**DATASET EXCERPT**

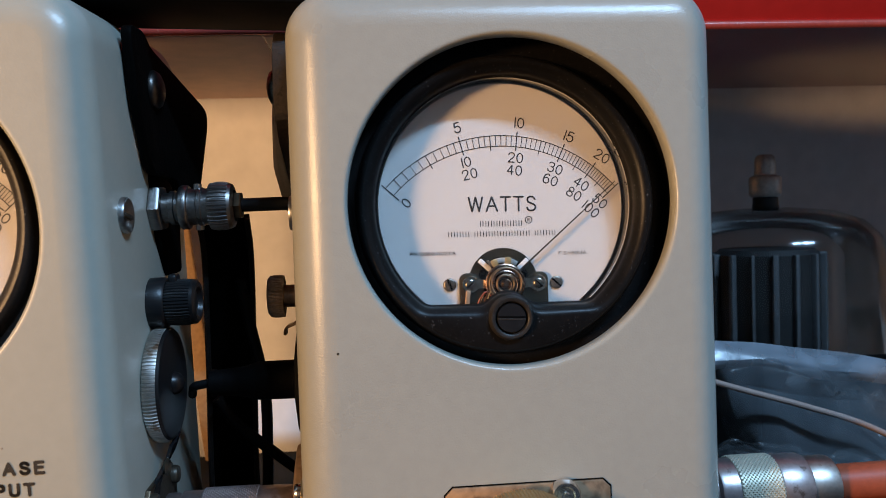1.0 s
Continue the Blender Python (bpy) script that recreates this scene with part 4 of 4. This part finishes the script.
DX = M_RIGHT @ Matrix.Translation((XR, 0.0228, -0.0252))
jack = thing("rubber_plug", DX @ Matrix.Translation((-0.012, 0, 0)), "black rubber plug with a round flange and a tapered boot", "plug")
A = Matrix.Translation((0.012, 0, 0))
part("flange", lathe([(0, -0.0004), (0.0143, -0.0004), (0.0146, -0.0010), (0.0143, -0.0020), (0.0060, -0.0032), (0, -0.0032)], "x", 64), RUBBER_DULL, jack, "", A)
part("boot", lathe([(0.0052, -0.0030), (0.0051, -0.0128), (0.0048, -0.0142), (0.0042, -0.0160), (0.0039, -0.0180), (0.0034, -0.0238), (0.0036, -0.0242), (0.0036, -0.0256), (0.0022, -0.0260), (0, -0.0260)], "x", 40), RUBBER_DULL, jack, "", A)
part("cord", sweep([(-0.0256, 0, 0), (-0.0282, 0.0004, -0.0004), (-0.0304, 0.0016, -0.0012), (-0.0318, 0.0060, -0.0040)], 0.0012, 10), RUBBER, jack, "", A)


def loose_cable(points, r, label):
    m = Matrix.Translation(points[-1])
    ob = thing("black_cable", m, label, "cable", "black cables behind the meters")
    part("jacket", sweep([Vector(p) - Vector(points[-1]) for p in points], r, 12), RUBBER, ob)
    return ob


loose_cable([(-0.0745, 0.0685, 0.098), (-0.0724, 0.070, 0.084), (-0.0684, 0.071, 0.061), (-0.0684, 0.071, 0.038), (-0.0690, 0.072, 0.012), (-0.0640, 0.080, 0.0018)], 0.0018, "thin black cable hanging behind the meters")
loose_cable([(-0.0830, 0.066, 0.060), (-0.0763, 0.068, 0.050), (-0.0670, 0.070, 0.041), (-0.0583, 0.071, 0.0336), (-0.0480, 0.074, 0.026), (-0.0300, 0.082, 0.010), (-0.0100, 0.090, 0.0018)], 0.0018, "thin black cable slanting down behind the meters")
hang = thing("carrying_strap", Matrix.Translation((-0.079, 0.074, 0.0)), "black leather carrying strap hanging down behind a meter", "strap")
part("band", ribbon([(0.001, -0.010, 0.118), (0.001, -0.004, 0.104), (0.0, 0.0, 0.070), (-0.001, 0.002, 0.030), (0.0, 0.004, 0.0015), (0.004, 0.03, 0.0015)], (0.0155, 0.0, 0), 0.0030), LEATHER, hang)
for s in (-1, 1):
    part("rolled_edge", sweep([(0.001 + s * 0.0074, -0.0118, 0.117), (0.001 + s * 0.0074, -0.0058, 0.104), (s * 0.0074, -0.0018, 0.070), (-0.001 + s * 0.0074, 0.0002, 0.030), (s * 0.0074, 0.0022, 0.0030)], 0.0009, 8), LEATHER_EDGE, hang)
stick = thing("wooden_strip", pose(-0.1118, 0.2030, 0.0, 0, -5.75, 0), "narrow strip of pale wood standing behind a meter", "wood strip")
part("strip", rbox(-0.0043, 0.0043, -0.002, 0.002, 0.0005, 0.125, 0.0006), WOOD, stick)
block = thing("power_adapter", Matrix.Translation((-0.068, 0.044, 0.0)), "black plastic power adapter lying between the meters", "adapter")
part("housing", rbox(-0.0150, 0.0150, -0.026, 0.026, 0.0, 0.0295, 0.003), BLACK_PLASTIC, block)
part("ring", lathe([(0.0080, 0.0296), (0.0080, 0.0310), (0.0060, 0.0310), (0.0060, 0.0298)], "z", 40), BLACK_PLASTIC, block)

# ---- big glass valve to the right ----
valve = thing("power_tube", Matrix.Translation((0.139, 0.140, 0.0)) @ Matrix.Diagonal((1.03, 1.03, 1.0, 1.0)), "large glass power tube with a grey metal anode", "vacuum tube")
outer = [(0.0, 0.1150), (0.012, 0.1147), (0.026, 0.1132), (0.037, 0.1090), (0.0435, 0.1020), (0.0455, 0.0930), (0.0458, 0.060), (0.0450, 0.0300), (0.0380, 0.0180)]
env = part("envelope", lathe(outer, "z", 96), TUBE_GLASS, valve, "clear glass envelope")
env.visible_shadow = False
part("base", lathe([(0, 0.0), (0.030, 0.0), (0.036, 0.003), (0.038, 0.017), (0.034, 0.019), (0, 0.019)], "z", 64), BLACK_PLASTIC, valve, "black base")
part("anode", lathe([(0.019, 0.030), (0.0212, 0.032), (0.0212, 0.095), (0.019, 0.0972), (0, 0.0972)], "z", 48), ANODE, valve, "dark finned anode")
rng = random.Random(8)
for k in range(16):
    a = 2 * math.pi * (k + rng.uniform(-0.16, 0.16)) / 16 + 0.1
    half = rng.uniform(0.0004, 0.0012)
    part("fin", rbox(0.0205, 0.0236, -half, half, 0.032, 0.0955, 0.0005), FIN, valve, "", pose(0, 0, 0, 0, 0, math.degrees(a)))
part("cap_collar", lathe([(0, 0.1135), (0.0056, 0.1135), (0.0052, 0.1165), (0.0050, 0.1196), (0, 0.1196)], "z", 36), BLACK_PLASTIC, valve, "dark collar under the anode cap")
part("top_cap", lathe([(0, 0.1196), (0.0055, 0.1197), (0.0062, 0.1205), (0.0065, 0.1215), (0.0065, 0.1275), (0.0060, 0.1284), (0.0045, 0.1290), (0.0043, 0.1300), (0.0043, 0.1345), (0.0038, 0.1368), (0.0028, 0.1378), (0, 0.1380)], "z", 40), CERAMIC, valve, "grey metal anode cap")

# ---- clear bag with dark parts inside ----
bag = thing("plastic_bag", Matrix.Translation((0.150, 0.071, 0.0)), "crumpled clear plastic bag with dark parts inside", "bag")


def crumpled(w, d, h, seed, crease, slant=0.0):
    """A slack film that sinks towards +x: a pillow with broad folds and a few sharp creases; its end at -x may slant back."""
    bm = bmesh.new()
    nx, ny = 130, 56
    grid = []
    for j in range(ny + 1):
        row = []
        for i in range(nx + 1):
            u, v = i / nx * 2 - 1, j / ny * 2 - 1
            dome = max(0.0, 1 - abs(u) ** 16.0) ** 0.5 * max(0.0, 1 - abs(v) ** 3.0) ** 0.5
            p = Vector((u * 1.6 + seed, v * 0.9, 0.4))
            broad = noise.noise(p) + 0.5 * noise.noise(p * 2.2)
            sharp = (0.25 - abs(noise.noise(p * 2.6 + Vector((0, 0, 4))))) + 0.5 * (0.25 - abs(noise.noise(p * 6.0)))
            z = h * max(0.02, dome * (1 - 0.35 * u) * (1 + 0.04 * broad + crease * sharp))
            q = p * 2.4
            back = slant * max(0.0, 1.25 * h - z) * max(0.0, -u)
            row.append(bm.verts.new((u * w / 2 + back + 0.004 * noise.noise(q), v * d / 2 + (0.003 + 0.02 * crease) * noise.noise(q + Vector((9, 0, 0))), z)))
        grid.append(row)
    for j in range(ny):
        for i in range(nx):
            bm.faces.new((grid[j][i], grid[j][i + 1], grid[j + 1][i + 1], grid[j + 1][i]))
    return bm


hem = bmesh.new()
rows = []
for j in range(9):
    row = []
    for i in range(71):
        x = -0.076 + 0.0024 * i
        top = 0.0722 - 0.10 * (x + 0.070) - 0.9 * (x + 0.070) ** 2 + 0.0005 * noise.noise(Vector((x * 60, 0, 0)))
        fold = math.sin(math.pi * j / 10)
        low = 0.0085 + 0.0025 * noise.noise(Vector((x * 45, 3, 0)))
        row.append(hem.verts.new((x, -0.0125 - 0.0055 * fold + 0.0010 * noise.noise(Vector((x * 80, j * 0.4, 7))), max(0.001, top - low * j / 8))))
    rows.append(row)
for a, b in zip(rows, rows[1:]):
    for i in range(70):
        hem.faces.new((a[i], b[i], b[i + 1], a[i + 1]))
part("hem", hem, BAG_HEM, bag, "doubled film along the bag's upper edge")
part("film", crumpled(0.150, 0.036, 0.0520, 2.0, 0.02, 0.5), BAG_SHEET, bag, "clear wrinkled film")
part("fold", crumpled(0.112, 0.040, 0.0440, 4.1, 0.32), BAG, bag, "crumpled fold of clear film", Matrix.Translation((0.010, -0.006, 0)))
part("fold", crumpled(0.160, 0.034, 0.0270, 7.3, 0.24), BAG, bag, "crumpled front fold of clear film", Matrix.Translation((0, -0.010, 0)))
for k, (x, y, w, h) in enumerate(((-0.064, 0.008, 0.036, 0.066), (-0.020, 0.012, 0.060, 0.060), (0.045, 0.012, 0.090, 0.047))):
    part("dark_piece", rbox(x - w / 2, x + w / 2, y - 0.010, y + 0.004, 0.0005, h, 0.004), RUBBER_DULL, bag, "black plastic piece in the bag", pose(0, 0, 0, 0, 0, 4 * k - 4))
lead = thing("thin_lead", Matrix.Translation((0.0, 0.0, 0.0)), "thin pale pink wire lying over the bag", "wire")
part("wire", sweep([(0.030, 0.060, 0.0745), (0.0509, 0.0540, 0.0684), (0.0818, 0.0523, 0.0581), (0.1059, 0.0505, 0.0508), (0.1265, 0.0488, 0.0435), (0.1455, 0.0453, 0.0323), (0.167, 0.033, 0.0150), (0.185, 0.020, 0.0011), (0.21, 0.015, 0.0011)], 0.0010, 10), mat("pink_wire_jacket", (0.30, 0.215, 0.18), 0.6), lead)

# ---- neighbouring instrument, of which the round plug end shows ----
other = thing("instrument_case", Matrix.Translation((-0.40, 0.020, 0.0)), "grey metal instrument case with a round plug at its side", "instrument")
part("housing", rbox(-0.13, 0.112, -0.020, 0.050, 0.0, 0.196, 0.006), PAINT_SMOOTH, other)
part("side_plug", lathe([(0, 0.1120), (0.0150, 0.1120), (0.0160, 0.1150), (0.0160, 0.1280), (0.0130, 0.1320), (0, 0.1320)], "x", 48), STEEL, other, "", Matrix.Translation((0, -0.010, 0.040)))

**EXERCISE DIRECTIONS**
Go through the material and select each line with the string "that" in it.

**SOLUTION TO THIS EXERCISE**
Continue the Blender Python (bpy) script that recreates this scene with part 4 of 4. This part finishes the script.
    """A slack film that sinks towards +x: a pillow with broad folds and a few sharp creases; its end at -x may slant back."""